Comme le rappelle Fournier, la question transcendantale est d’abord une question kantienne, celle des conditions de possibilité de l’expérience, mais elle est aussi une question néo-kantienne, celle de la possibilité de la connaissance objective. Elle subit en outre une « reformulation phénoménaliste » (p. 12) sous l’influence du positivisme du tournant du siècle et notamment du phénoménalisme machien. Cette reformulation vise à ancrer la condition de possibilité de la connaissance objective dans l’expérience d’un sujet. La connaissance objective d’un objet « revient à reconduire cet objet à une configuration des vécus autopsychiques par laquelle cet objet peut être reconnu » (p. 12). Mais le problème se pose alors d’expliquer la manière d’atteindre une connaissance objective à partir d’une « reconnaissance » subjective individuelle. Comment rebâtir sur ces bases l’édifice du savoir ? Plus largement, la question transcendantale est une question de justification et de légitimation de l’application du langage au monde (et plus spécifiquement du formalisme logique et mathématique) et reçoit sa réponse dans l’Aufbau avec le projet de l’édification d’un système de (re)constitution rationnelle du monde des concepts et des objets de la science (l’objet et son concept étant, pour Carnap, une seule et même chose exprimée dans deux langages différents[5]). Fournier s’attache dans son ouvrage à retracer la manière dont le jeune Carnap s’efforce de répondre à la question transcendantale et la manière dont la formulation de ladite question en même temps que la réponse a évolué au fil des trois oeuvres abordées. Fournier insiste en outre, dès son introduction, sur l’éclectisme qui constitue le « fil directeur » (p. 10) de l’oeuvre carnapienne et qui est étroitement lié au conventionnalisme et au souci de neutralité dont Carnap fera toujours preuve, depuis sa thèse de doctorat sur l’espace jusqu’à la formulation du fameux « principe de tolérance » de La syntaxe logique du langage, sans oublier bien sûr son rejet de la métaphysique.

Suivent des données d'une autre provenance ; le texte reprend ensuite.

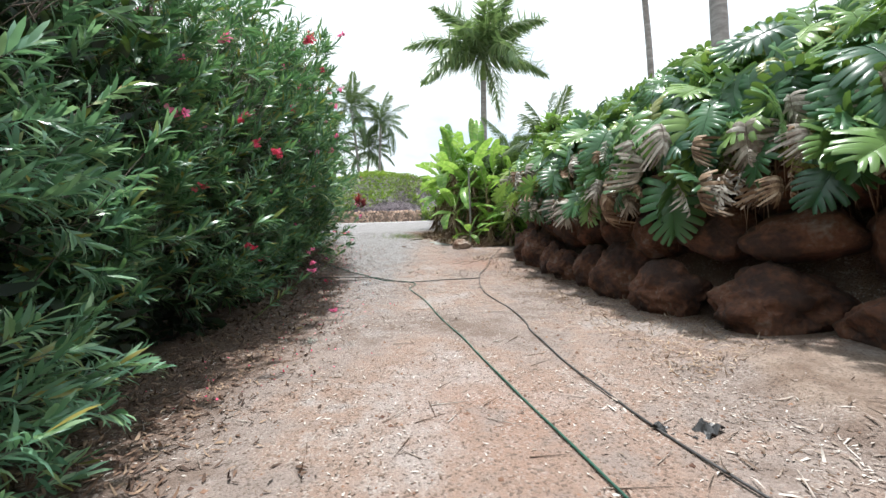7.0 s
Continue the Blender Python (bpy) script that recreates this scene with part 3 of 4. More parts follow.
def banana(at, height, n_leaf, leaf_len, seed, label, skirt=True, group="banana clump"):
    e = thing("banana_plant", at, label, "banana plant", group)
    r = np.random.default_rng(seed)
    ln = np.array([(0, 0, -0.25), (0.02, 0.01, height * 0.3), (r.uniform(-.15, .15), r.uniform(-.15, .15), height * 0.7), (r.uniform(-.2, .2), r.uniform(-.2, .2), height)])
    line = smooth_line(ln, 0.25)
    part("stem", mesh_of("banana_stem", *tube(line, np.linspace(0.035 + 0.028 * height, 0.05, len(line)), 9), M_BANANASTEM), e)
    top = line[-1]
    tall = height > 3.5
    n_leaf = n_leaf - 2 if n_leaf > 7 else n_leaf - 1
    for k in range(n_leaf):
        q = (k + 0.5) / n_leaf
        rib, blade = banana_leaf(leaf_len * r.uniform(0.8, 1.1), leaf_len * 0.25 * r.uniform(0.85, 1.15), (0.15, 0.35)[k] if tall and k < 2 else 0.32 + 0.5 * q * r.uniform(0.6, 1.2), r, 0.12 + 0.4 * r.uniform() ** 2)
        m = np.array(Matrix.Rotation(k * 2.25 + seed + r.uniform(-0.3, 0.3), 3, "Z") @ Matrix.Rotation(-radians((84, 70)[k] if tall and k < 2 else 66 - 84 * q), 3, "Y") @ Matrix.Rotation(r.uniform(-0.5, 0.5), 3, "X"))
        base = top - np.array([0, 0, 0.2 * q * height])
        lf = part("leaf", mesh_of("banana_leaf", blade[0] @ m.T + base, blade[1], M_BANANA), e)
        part("midrib", mesh_of("banana_midrib", rib[0] @ m.T + base, rib[1], M_MIDRIB), lf)
    if skirt:
        nd = int(34 * height + 16)
        z = r.uniform(0.08, 0.85, nd) * height
        a = r.uniform(0, 6.28, nd)
        p = np.stack([np.cos(a) * 0.1, np.sin(a) * 0.1, z], -1)
        d = np.stack([np.cos(a) * 0.5, np.sin(a) * 0.5, -np.ones(nd)], -1) + 0.42 * r.normal(size=(nd, 3))
        v, f = leaves(p, d, np.stack([np.cos(a), np.sin(a), 0.2 + 0 * a], -1), r.uniform(0.2, 0.8, nd), r.uniform(0.02, 0.1, nd), r.normal(0.1, 0.4, nd))
        part("dead_leaves", mesh_of("banana_dead_leaves", v, f, M_DRYSKIRT), e, "brown withered leaves hanging down the stem")
    return e


def monstera_leaf(size, r, droop=0.35, fold=0.45, slit=0.12):
    """A big split leaf along +x: heart-shaped, whole near the midrib, then cut into broad fingers."""
    n = 9
    t = np.linspace(0, 1, 11)
    spine = np.stack([size * t, 0.03 * size * np.sin(3 * t), -size * droop * t ** 2], -1)
    rows = (0.0, 0.22, 0.42, 0.72, 0.92, 1.0)
    pinch = (0.0, 0.0, 0.02, slit, slit * 1.7, 0.3)
    parts = []
    for sd in (1.0, -1.0):
        for k in range(n):
            long, dip = r.uniform(0.9, 1.08), r.uniform(0.6, 1.5)
            v = []
            for q, g in zip(rows, pinch):
                for e in (g, 0.5, 1 - g):
                    u = (k + e) / n
                    ang = radians(138 - 112 * u ** 0.8)
                    reach = size * 0.6 * math.sin(math.pi * (0.24 + 0.68 * u)) ** 0.7 * (long if q > 0.5 else 1.0)
                    c = [np.interp(u * 0.95, t, spine[:, i]) for i in range(3)]
                    rib = 0.02 * size * q * (1 if e == 0.5 else -1)
                    v.append([c[0] + math.cos(ang) * reach * q, c[1] + sd * math.sin(ang) * reach * q, c[2] + rib + reach * (0.22 * q - fold * dip * q * q)])
            f = []
            for a in range(5):
                for b in range(2):
                    f.append([3 * a + b, 3 * a + b + 1, 3 * a + b + 4, 3 * a + b + 3][::int(sd)])
            parts.append((np.array(v), f))
    parts.append(tube(spine + [0, 0, 0.004], np.linspace(0.014, 0.004, 11), 4))
    return join_np(parts)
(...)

Le livre de Fournier est divisé en deux parties. La première porte sur le rapport entre « la constitution de l’espace et la question transcendantale ». Elle est composée de deux chapitres, portant respectivement sur Der Raum et sur Dreidimensionalität des Raumes und Kausalität. La deuxième partie est consacrée à l’Aufbau. Elle est composée de cinq chapitres, précédés d’une introduction. Mentionnons en outre que l’ouvrage de Fournier est tiré de sa thèse de doctorat, laquelle avait pour titre Du flux de vécus au monde objectif : le concept de constitution chez Edmund Husserl et Rudolf Carnap[6]. Il n’est donc pas étonnant de constater que la comparaison entre les systèmes de constitution carnapien et husserlien occupe une bonne place dans le présent ouvrage. Elle se fera plus systématique à partir du chapitre deux, jusqu’à prendre toute la place dans la partie portant sur l’Aufbau.

Der Raum est la thèse de doctorat de Carnap. Publiée en 1922, elle propose, comme son titre l’indique, une réflexion sur le concept d’espace et la connaissance de l’espace dans un monde postkantien. L’espace comme forme pure de l’intuition externe était pour Kant l’une des conditions de possibilité de l’expérience. Mais Kant concevait l’espace en termes classiques (euclidiens). L’introduction des géométries non euclidiennes et des géométries à n dimensions, qui ne sont rien moins qu’intuitives, ont bouleversé cette conception. Fournier montre comment Carnap se donne pour tâche, dans Der Raum, de « sauver » Kant en opérant « l’intégration du concept formel d’espace, défini notamment par Riemann, au modèle kantien » (p. 19). Comme le remarque Fournier (ainsi que Friedman et Richardson avant lui), Carnap s’inscrit en cela dans la mouvance néokantienne. Carnap avait déjà d’ailleurs reconnu l’influence des néokantiens, en particulier Paul Natorp et Ernst Cassirer, comme aussi de Kant lui-même, sur sa pensée à cette époque[7]. En effet, le problème de l’espace dans Der Raum demeure lié à celui de l’intuition. Mais il faut compter également, dans la manière qu’a Carnap de répondre audit problème, avec les influences scientifiques, positivistes, logicistes et phénoménalistes du xixe et du début du xxe siècle. Fournier propose une présentation fine et détaillée de la manière dont Carnap mène ce projet à bien. Cette démarche peut se résumer en deux étapes essentielles.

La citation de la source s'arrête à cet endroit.